# Goal
All lines below must be repeated exactly, with the pictures omitted.

# Supplied data
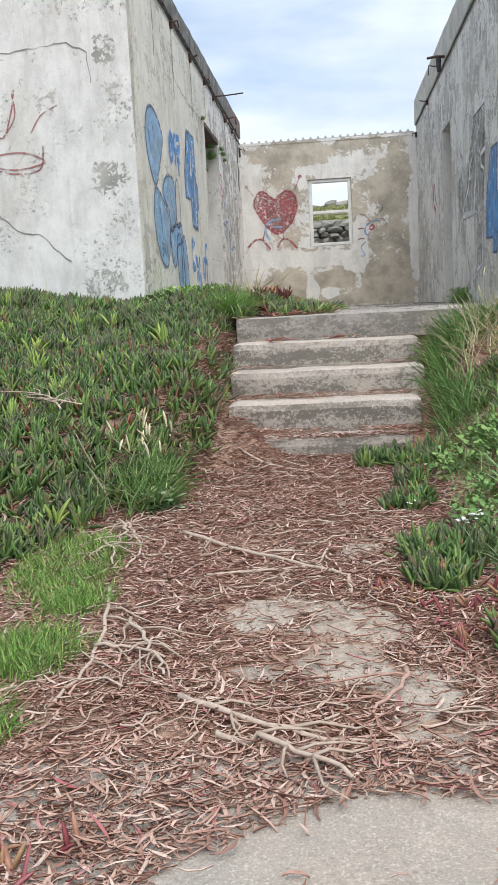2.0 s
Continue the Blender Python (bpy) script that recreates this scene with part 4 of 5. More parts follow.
# ---------------------------------------------------------------- scattered leaves, litter and grass
def foliage(name, stops, rough=0.5, grain=60, sheen=0.0, tip=None):
    g = Nodes(name, rough)
    c = g.ramp(g.island(), *stops)
    c = g.mix(g.math("MULTIPLY", g.step(g.noise(grain, 3, 0.6), 0.4, 0.7), 0.3), c, tuple(a * 0.5 for a in stops[0][1]))
    if sheen:
        at = g.n.new("ShaderNodeAttribute")
        at.attribute_name = "along"
        c = g.mix(g.math("MULTIPLY", g.step(at.outputs["Fac"], 0.45, 0.98), g.math("MULTIPLY", g.step(g.noise(9, 3, 0.6), 0.40, 0.60), sheen)), c, (0.115, 0.075, 0.075))
        c = g.mix(g.math("MULTIPLY", g.step(at.outputs["Fac"], 0.30, 0.0), 0.5), c, (0.33, 0.34, 0.13))
    if tip:
        c = g.mix(g.math("MULTIPLY", g.step(g.noise(1.3, 4, 0.6), 0.45, 0.65), 0.45), c, tip)
    g.p.inputs["Specular IOR Level"].default_value = 0.35 if rough < 0.7 else 0.1
    return g.done(c)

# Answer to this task
2.0 s
Continue the Blender Python (bpy) script that recreates this scene with part 4 of 5. More parts follow.
# ---------------------------------------------------------------- scattered leaves, litter and grass
def foliage(name, stops, rough=0.5, grain=60, sheen=0.0, tip=None):
    g = Nodes(name, rough)
    c = g.ramp(g.island(), *stops)
    c = g.mix(g.math("MULTIPLY", g.step(g.noise(grain, 3, 0.6), 0.4, 0.7), 0.3), c, tuple(a * 0.5 for a in stops[0][1]))
    if sheen:
        at = g.n.new("ShaderNodeAttribute")
        at.attribute_name = "along"
        c = g.mix(g.math("MULTIPLY", g.step(at.outputs["Fac"], 0.45, 0.98), g.math("MULTIPLY", g.step(g.noise(9, 3, 0.6), 0.40, 0.60), sheen)), c, (0.115, 0.075, 0.075))
        c = g.mix(g.math("MULTIPLY", g.step(at.outputs["Fac"], 0.30, 0.0), 0.5), c, (0.33, 0.34, 0.13))
    if tip:
        c = g.mix(g.math("MULTIPLY", g.step(g.noise(1.3, 4, 0.6), 0.45, 0.65), 0.45), c, tip)
    g.p.inputs["Specular IOR Level"].default_value = 0.35 if rough < 0.7 else 0.1
    return g.done(c)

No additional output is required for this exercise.